↓

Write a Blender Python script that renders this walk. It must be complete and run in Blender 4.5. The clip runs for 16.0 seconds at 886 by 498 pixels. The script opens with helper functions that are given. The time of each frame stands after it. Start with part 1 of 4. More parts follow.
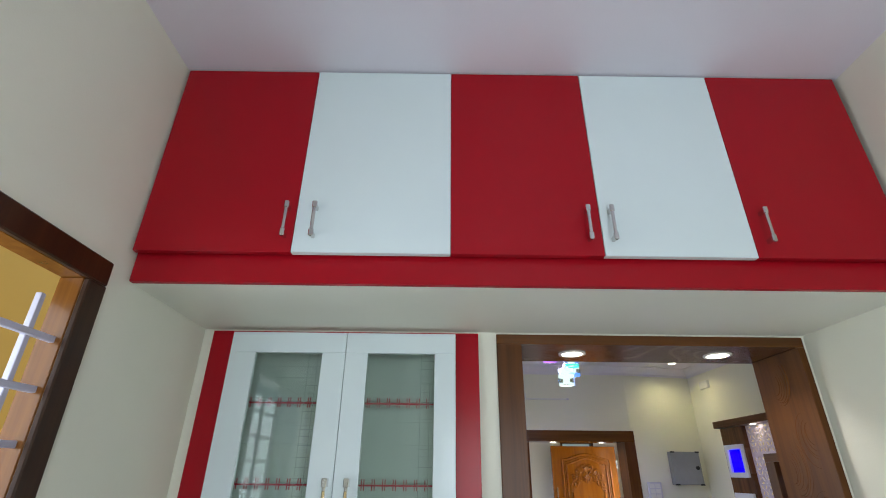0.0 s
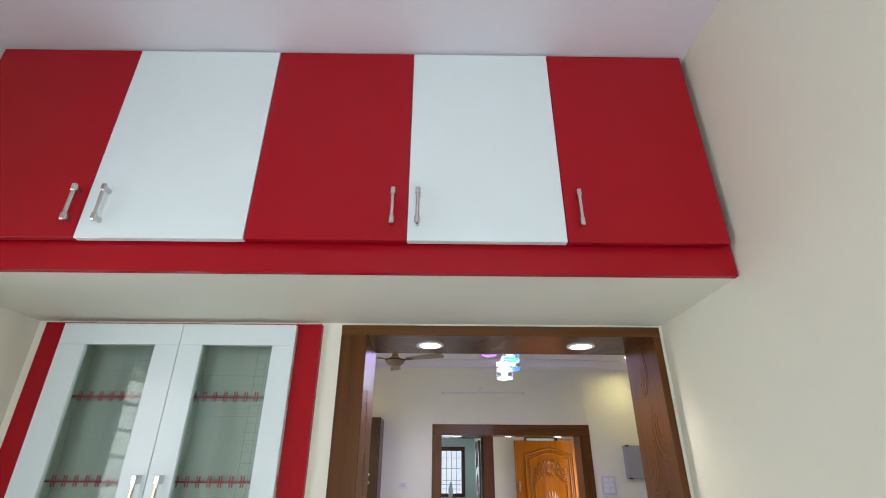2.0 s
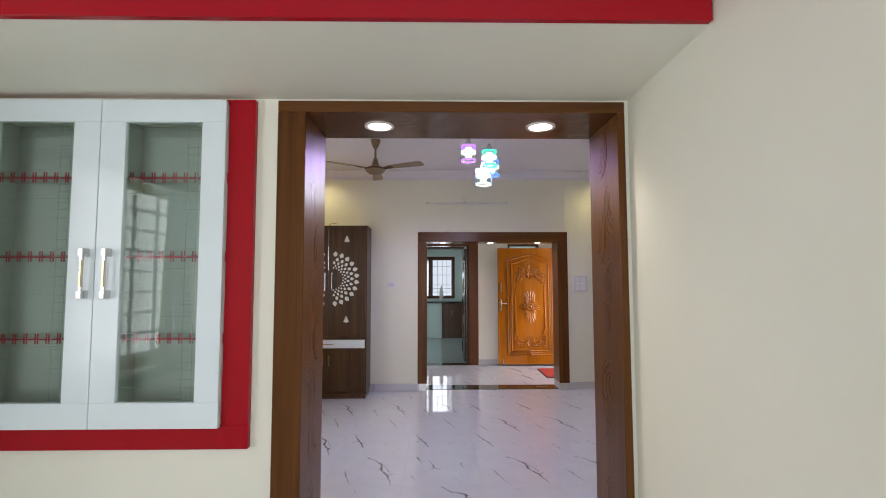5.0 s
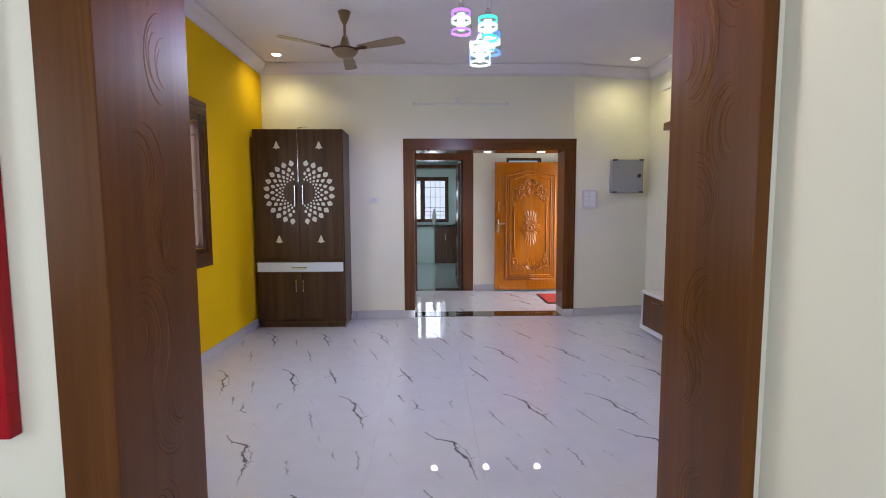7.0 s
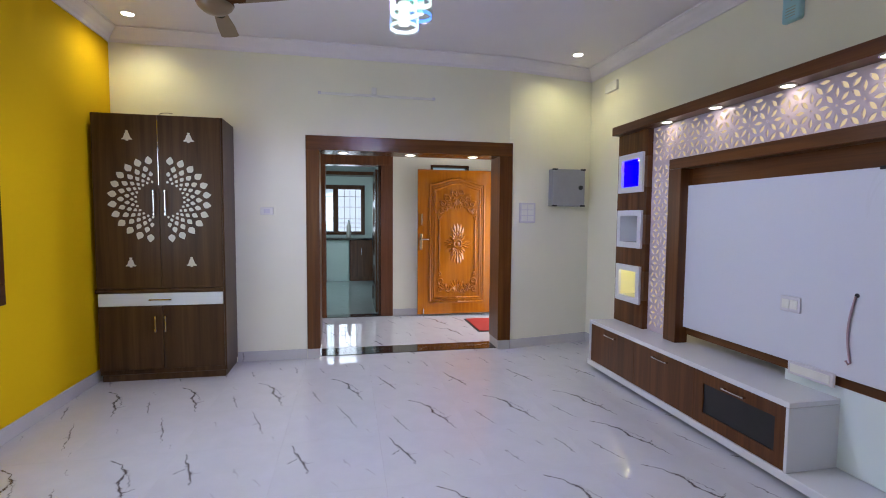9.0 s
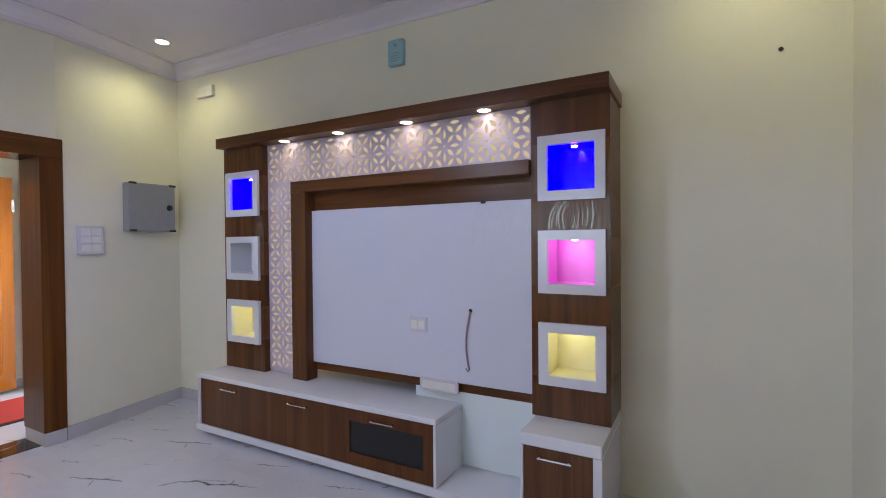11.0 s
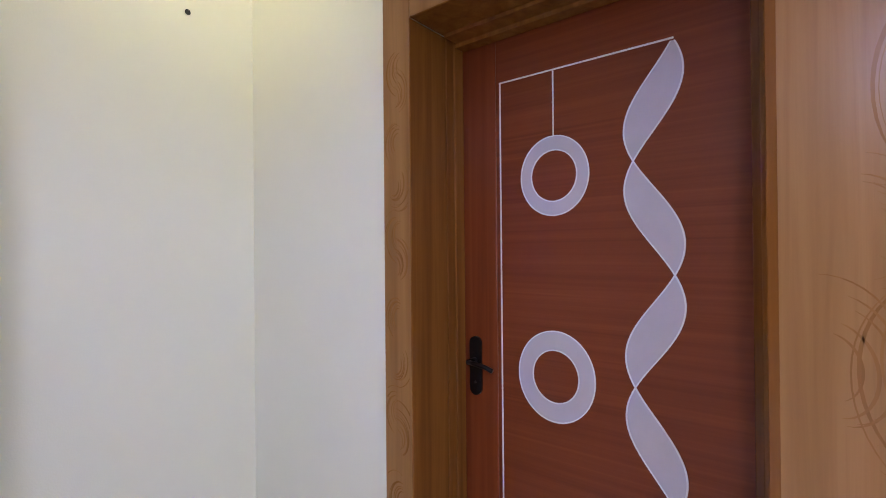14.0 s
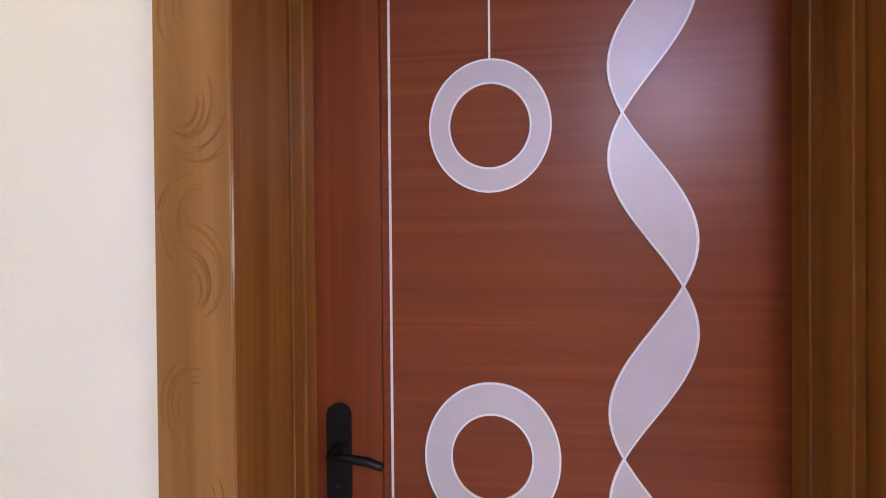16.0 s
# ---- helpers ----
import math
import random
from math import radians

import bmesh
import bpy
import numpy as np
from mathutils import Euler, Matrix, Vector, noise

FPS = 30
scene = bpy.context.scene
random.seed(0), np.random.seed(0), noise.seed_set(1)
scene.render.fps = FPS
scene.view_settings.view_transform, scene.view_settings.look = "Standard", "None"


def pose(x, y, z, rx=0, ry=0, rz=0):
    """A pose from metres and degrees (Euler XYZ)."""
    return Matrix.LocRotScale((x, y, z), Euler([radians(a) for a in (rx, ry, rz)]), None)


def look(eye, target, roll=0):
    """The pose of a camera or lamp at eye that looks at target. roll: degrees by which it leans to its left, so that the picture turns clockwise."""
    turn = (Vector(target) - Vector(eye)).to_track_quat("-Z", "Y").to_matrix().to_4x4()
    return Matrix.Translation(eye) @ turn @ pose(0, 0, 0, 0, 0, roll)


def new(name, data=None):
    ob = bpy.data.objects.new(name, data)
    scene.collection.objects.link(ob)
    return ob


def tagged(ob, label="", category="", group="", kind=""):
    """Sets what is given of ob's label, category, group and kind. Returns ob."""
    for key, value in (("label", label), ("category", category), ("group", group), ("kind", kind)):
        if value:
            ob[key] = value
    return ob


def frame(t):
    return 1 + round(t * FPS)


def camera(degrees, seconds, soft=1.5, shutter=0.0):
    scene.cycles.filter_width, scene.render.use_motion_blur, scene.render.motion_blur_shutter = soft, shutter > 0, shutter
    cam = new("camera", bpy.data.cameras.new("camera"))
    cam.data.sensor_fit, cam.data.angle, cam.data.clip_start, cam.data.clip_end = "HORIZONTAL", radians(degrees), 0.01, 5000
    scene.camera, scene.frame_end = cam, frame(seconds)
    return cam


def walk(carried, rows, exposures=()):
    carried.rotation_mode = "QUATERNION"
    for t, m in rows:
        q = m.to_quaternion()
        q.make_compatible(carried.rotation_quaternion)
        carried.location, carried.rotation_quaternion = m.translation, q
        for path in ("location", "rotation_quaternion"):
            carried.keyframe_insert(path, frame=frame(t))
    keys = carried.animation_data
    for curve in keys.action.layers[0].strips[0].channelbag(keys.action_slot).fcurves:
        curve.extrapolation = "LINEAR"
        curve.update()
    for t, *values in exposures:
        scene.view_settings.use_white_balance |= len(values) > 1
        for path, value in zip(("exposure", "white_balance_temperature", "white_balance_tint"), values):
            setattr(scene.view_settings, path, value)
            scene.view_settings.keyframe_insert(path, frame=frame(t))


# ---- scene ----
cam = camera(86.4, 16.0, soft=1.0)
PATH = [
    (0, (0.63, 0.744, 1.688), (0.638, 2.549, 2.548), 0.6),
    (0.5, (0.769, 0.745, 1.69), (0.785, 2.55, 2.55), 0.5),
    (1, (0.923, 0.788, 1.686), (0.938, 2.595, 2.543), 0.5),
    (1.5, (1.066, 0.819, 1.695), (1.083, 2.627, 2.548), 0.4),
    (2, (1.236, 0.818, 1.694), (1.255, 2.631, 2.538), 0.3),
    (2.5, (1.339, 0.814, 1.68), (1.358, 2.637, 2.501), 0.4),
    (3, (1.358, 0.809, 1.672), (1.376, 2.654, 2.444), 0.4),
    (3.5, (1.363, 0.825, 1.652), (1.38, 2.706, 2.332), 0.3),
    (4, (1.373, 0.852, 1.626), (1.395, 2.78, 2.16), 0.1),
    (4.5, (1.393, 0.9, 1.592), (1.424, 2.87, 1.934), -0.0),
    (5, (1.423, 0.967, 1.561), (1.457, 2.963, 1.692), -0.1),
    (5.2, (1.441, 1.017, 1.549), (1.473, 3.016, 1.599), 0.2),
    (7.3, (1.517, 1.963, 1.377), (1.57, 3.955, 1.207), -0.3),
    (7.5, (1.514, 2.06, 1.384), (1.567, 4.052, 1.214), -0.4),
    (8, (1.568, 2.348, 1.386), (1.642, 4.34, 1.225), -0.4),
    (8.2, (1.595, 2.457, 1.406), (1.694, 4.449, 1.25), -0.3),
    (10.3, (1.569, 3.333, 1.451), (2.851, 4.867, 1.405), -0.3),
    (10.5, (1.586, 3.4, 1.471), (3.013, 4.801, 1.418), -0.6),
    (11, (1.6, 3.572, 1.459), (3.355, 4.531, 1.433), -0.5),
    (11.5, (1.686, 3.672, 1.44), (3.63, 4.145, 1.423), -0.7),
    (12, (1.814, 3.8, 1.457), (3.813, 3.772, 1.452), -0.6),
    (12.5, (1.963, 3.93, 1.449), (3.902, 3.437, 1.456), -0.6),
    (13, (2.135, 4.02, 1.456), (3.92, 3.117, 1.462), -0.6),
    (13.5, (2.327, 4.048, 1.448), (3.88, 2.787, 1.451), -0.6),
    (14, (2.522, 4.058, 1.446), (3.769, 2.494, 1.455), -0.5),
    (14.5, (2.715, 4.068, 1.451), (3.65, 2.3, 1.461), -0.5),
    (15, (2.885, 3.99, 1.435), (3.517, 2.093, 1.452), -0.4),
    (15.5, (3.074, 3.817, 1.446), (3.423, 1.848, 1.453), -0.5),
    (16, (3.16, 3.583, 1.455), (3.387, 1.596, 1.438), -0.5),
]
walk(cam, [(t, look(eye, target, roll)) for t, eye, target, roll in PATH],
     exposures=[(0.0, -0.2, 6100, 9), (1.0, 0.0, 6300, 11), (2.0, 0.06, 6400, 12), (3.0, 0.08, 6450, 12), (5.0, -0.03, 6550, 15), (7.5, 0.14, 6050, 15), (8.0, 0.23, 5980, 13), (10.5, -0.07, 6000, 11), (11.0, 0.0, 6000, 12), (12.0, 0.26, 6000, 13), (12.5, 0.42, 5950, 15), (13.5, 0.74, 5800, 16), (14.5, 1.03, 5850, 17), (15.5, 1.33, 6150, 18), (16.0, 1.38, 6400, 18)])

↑

** Exercise brief **
Transcribe the preceding listing in its entirety and with exact wording, leaving out pictures.

** Final result **
Write a Blender Python script that renders this walk. It must be complete and run in Blender 4.5. The clip runs for 16.0 seconds at 886 by 498 pixels. The script opens with helper functions that are given. The time of each frame stands after it. Start with part 1 of 4. More parts follow.
0.0 s
2.0 s
5.0 s
7.0 s
9.0 s
11.0 s
14.0 s
16.0 s
# ---- helpers ----
import math
import random
from math import radians

import bmesh
import bpy
import numpy as np
from mathutils import Euler, Matrix, Vector, noise

FPS = 30
scene = bpy.context.scene
random.seed(0), np.random.seed(0), noise.seed_set(1)
scene.render.fps = FPS
scene.view_settings.view_transform, scene.view_settings.look = "Standard", "None"


def pose(x, y, z, rx=0, ry=0, rz=0):
    """A pose from metres and degrees (Euler XYZ)."""
    return Matrix.LocRotScale((x, y, z), Euler([radians(a) for a in (rx, ry, rz)]), None)


def look(eye, target, roll=0):
    """The pose of a camera or lamp at eye that looks at target. roll: degrees by which it leans to its left, so that the picture turns clockwise."""
    turn = (Vector(target) - Vector(eye)).to_track_quat("-Z", "Y").to_matrix().to_4x4()
    return Matrix.Translation(eye) @ turn @ pose(0, 0, 0, 0, 0, roll)


def new(name, data=None):
    ob = bpy.data.objects.new(name, data)
    scene.collection.objects.link(ob)
    return ob


def tagged(ob, label="", category="", group="", kind=""):
    """Sets what is given of ob's label, category, group and kind. Returns ob."""
    for key, value in (("label", label), ("category", category), ("group", group), ("kind", kind)):
        if value:
            ob[key] = value
    return ob


def frame(t):
    return 1 + round(t * FPS)


def camera(degrees, seconds, soft=1.5, shutter=0.0):
    scene.cycles.filter_width, scene.render.use_motion_blur, scene.render.motion_blur_shutter = soft, shutter > 0, shutter
    cam = new("camera", bpy.data.cameras.new("camera"))
    cam.data.sensor_fit, cam.data.angle, cam.data.clip_start, cam.data.clip_end = "HORIZONTAL", radians(degrees), 0.01, 5000
    scene.camera, scene.frame_end = cam, frame(seconds)
    return cam


def walk(carried, rows, exposures=()):
    carried.rotation_mode = "QUATERNION"
    for t, m in rows:
        q = m.to_quaternion()
        q.make_compatible(carried.rotation_quaternion)
        carried.location, carried.rotation_quaternion = m.translation, q
        for path in ("location", "rotation_quaternion"):
            carried.keyframe_insert(path, frame=frame(t))
    keys = carried.animation_data
    for curve in keys.action.layers[0].strips[0].channelbag(keys.action_slot).fcurves:
        curve.extrapolation = "LINEAR"
        curve.update()
    for t, *values in exposures:
        scene.view_settings.use_white_balance |= len(values) > 1
        for path, value in zip(("exposure", "white_balance_temperature", "white_balance_tint"), values):
            setattr(scene.view_settings, path, value)
            scene.view_settings.keyframe_insert(path, frame=frame(t))


# ---- scene ----
cam = camera(86.4, 16.0, soft=1.0)
PATH = [
    (0, (0.63, 0.744, 1.688), (0.638, 2.549, 2.548), 0.6),
    (0.5, (0.769, 0.745, 1.69), (0.785, 2.55, 2.55), 0.5),
    (1, (0.923, 0.788, 1.686), (0.938, 2.595, 2.543), 0.5),
    (1.5, (1.066, 0.819, 1.695), (1.083, 2.627, 2.548), 0.4),
    (2, (1.236, 0.818, 1.694), (1.255, 2.631, 2.538), 0.3),
    (2.5, (1.339, 0.814, 1.68), (1.358, 2.637, 2.501), 0.4),
    (3, (1.358, 0.809, 1.672), (1.376, 2.654, 2.444), 0.4),
    (3.5, (1.363, 0.825, 1.652), (1.38, 2.706, 2.332), 0.3),
    (4, (1.373, 0.852, 1.626), (1.395, 2.78, 2.16), 0.1),
    (4.5, (1.393, 0.9, 1.592), (1.424, 2.87, 1.934), -0.0),
    (5, (1.423, 0.967, 1.561), (1.457, 2.963, 1.692), -0.1),
    (5.2, (1.441, 1.017, 1.549), (1.473, 3.016, 1.599), 0.2),
    (7.3, (1.517, 1.963, 1.377), (1.57, 3.955, 1.207), -0.3),
    (7.5, (1.514, 2.06, 1.384), (1.567, 4.052, 1.214), -0.4),
    (8, (1.568, 2.348, 1.386), (1.642, 4.34, 1.225), -0.4),
    (8.2, (1.595, 2.457, 1.406), (1.694, 4.449, 1.25), -0.3),
    (10.3, (1.569, 3.333, 1.451), (2.851, 4.867, 1.405), -0.3),
    (10.5, (1.586, 3.4, 1.471), (3.013, 4.801, 1.418), -0.6),
    (11, (1.6, 3.572, 1.459), (3.355, 4.531, 1.433), -0.5),
    (11.5, (1.686, 3.672, 1.44), (3.63, 4.145, 1.423), -0.7),
    (12, (1.814, 3.8, 1.457), (3.813, 3.772, 1.452), -0.6),
    (12.5, (1.963, 3.93, 1.449), (3.902, 3.437, 1.456), -0.6),
    (13, (2.135, 4.02, 1.456), (3.92, 3.117, 1.462), -0.6),
    (13.5, (2.327, 4.048, 1.448), (3.88, 2.787, 1.451), -0.6),
    (14, (2.522, 4.058, 1.446), (3.769, 2.494, 1.455), -0.5),
    (14.5, (2.715, 4.068, 1.451), (3.65, 2.3, 1.461), -0.5),
    (15, (2.885, 3.99, 1.435), (3.517, 2.093, 1.452), -0.4),
    (15.5, (3.074, 3.817, 1.446), (3.423, 1.848, 1.453), -0.5),
    (16, (3.16, 3.583, 1.455), (3.387, 1.596, 1.438), -0.5),
]
walk(cam, [(t, look(eye, target, roll)) for t, eye, target, roll in PATH],
     exposures=[(0.0, -0.2, 6100, 9), (1.0, 0.0, 6300, 11), (2.0, 0.06, 6400, 12), (3.0, 0.08, 6450, 12), (5.0, -0.03, 6550, 15), (7.5, 0.14, 6050, 15), (8.0, 0.23, 5980, 13), (10.5, -0.07, 6000, 11), (11.0, 0.0, 6000, 12), (12.0, 0.26, 6000, 13), (12.5, 0.42, 5950, 15), (13.5, 0.74, 5800, 16), (14.5, 1.03, 5850, 17), (15.5, 1.33, 6150, 18), (16.0, 1.38, 6400, 18)])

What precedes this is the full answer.